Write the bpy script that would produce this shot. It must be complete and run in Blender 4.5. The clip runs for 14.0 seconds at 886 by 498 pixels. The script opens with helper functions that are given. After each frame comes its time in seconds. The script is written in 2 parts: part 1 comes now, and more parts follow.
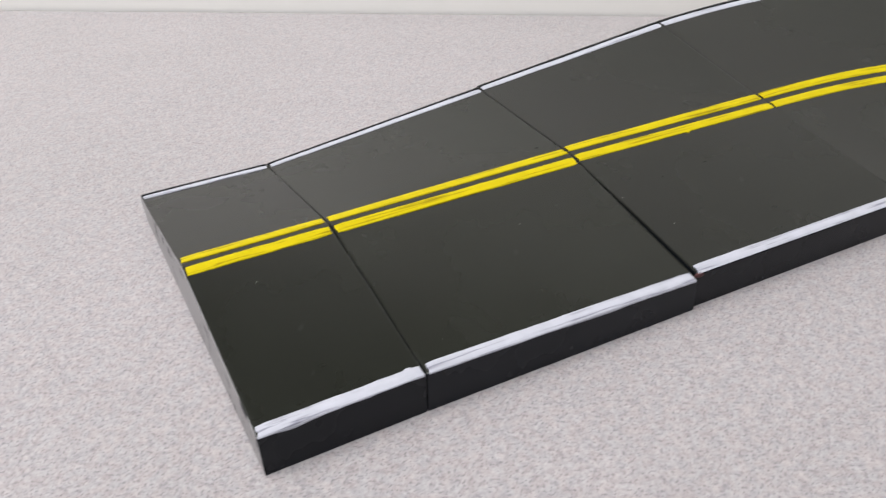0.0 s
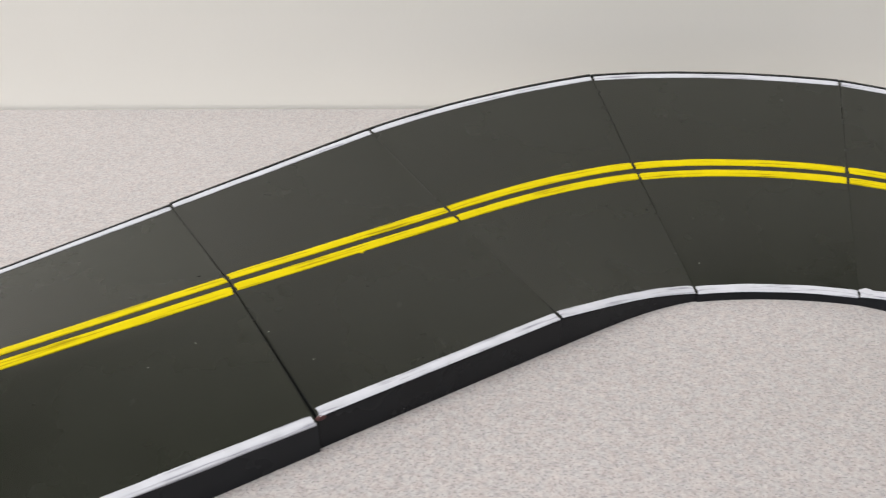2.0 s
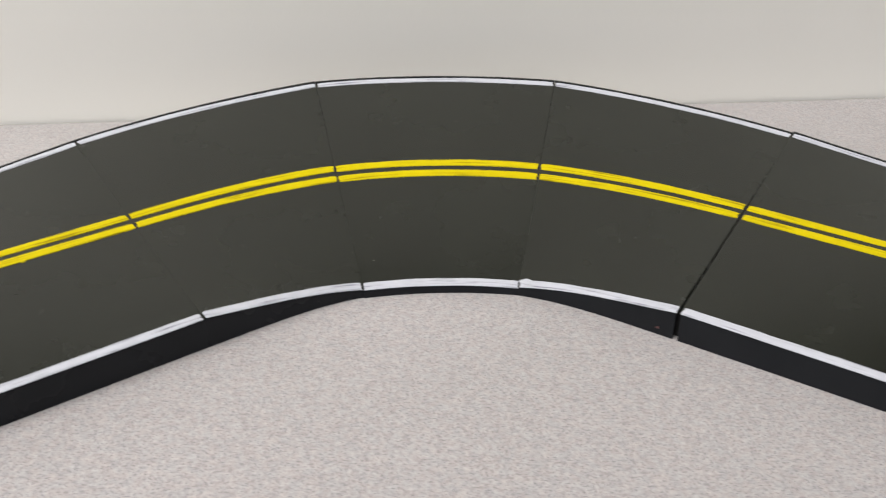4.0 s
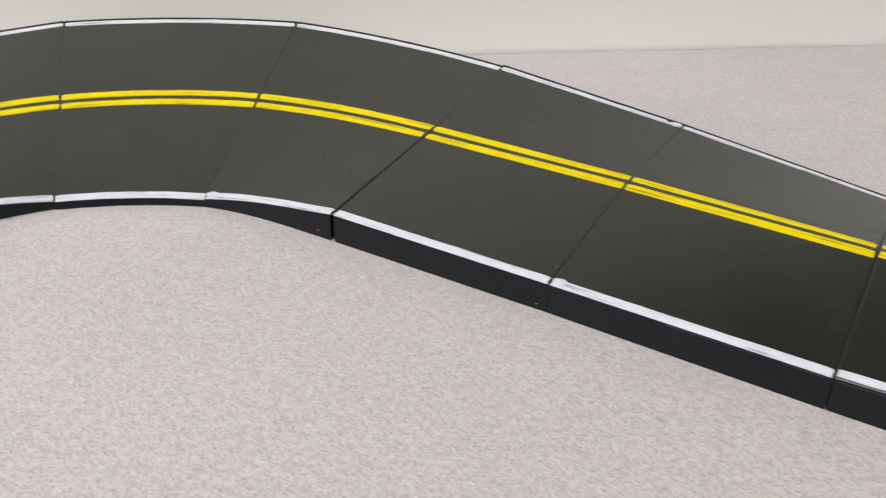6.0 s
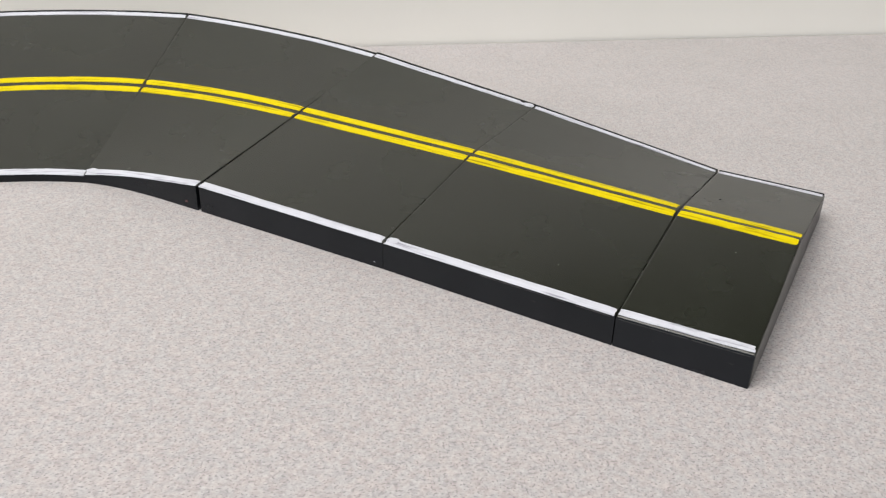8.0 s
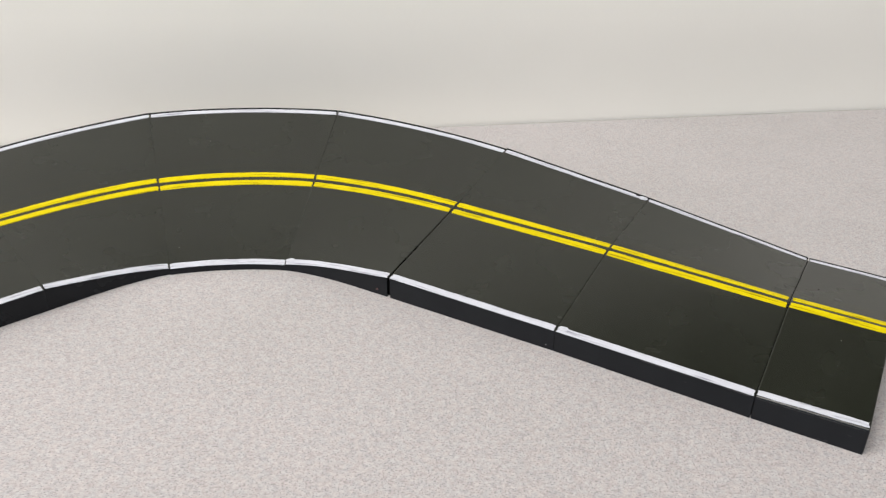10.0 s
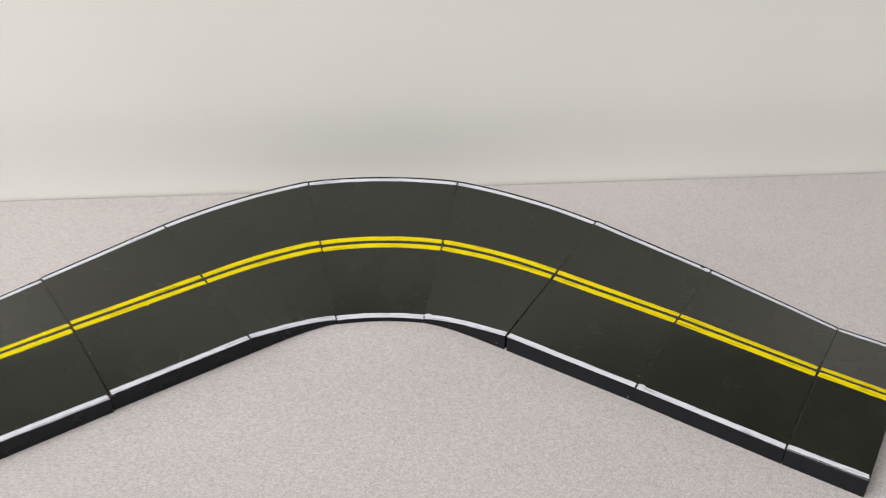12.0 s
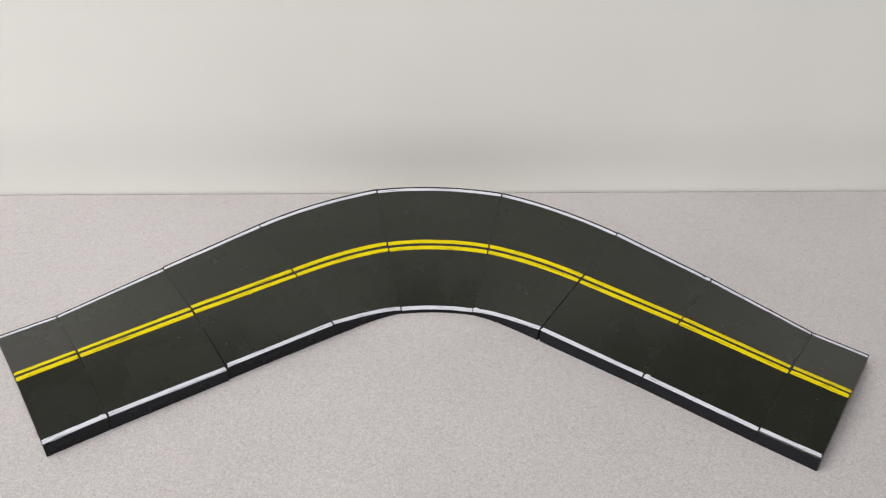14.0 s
================
# BRIEF
Repeat the full listing above exactly, with no pictures in the copy.

# TASK RESULT
Write the bpy script that would produce this shot. It must be complete and run in Blender 4.5. The clip runs for 14.0 seconds at 886 by 498 pixels. The script opens with helper functions that are given. After each frame comes its time in seconds. The script is written in 2 parts: part 1 comes now, and more parts follow.
0.0 s
2.0 s
4.0 s
6.0 s
8.0 s
10.0 s
12.0 s
14.0 s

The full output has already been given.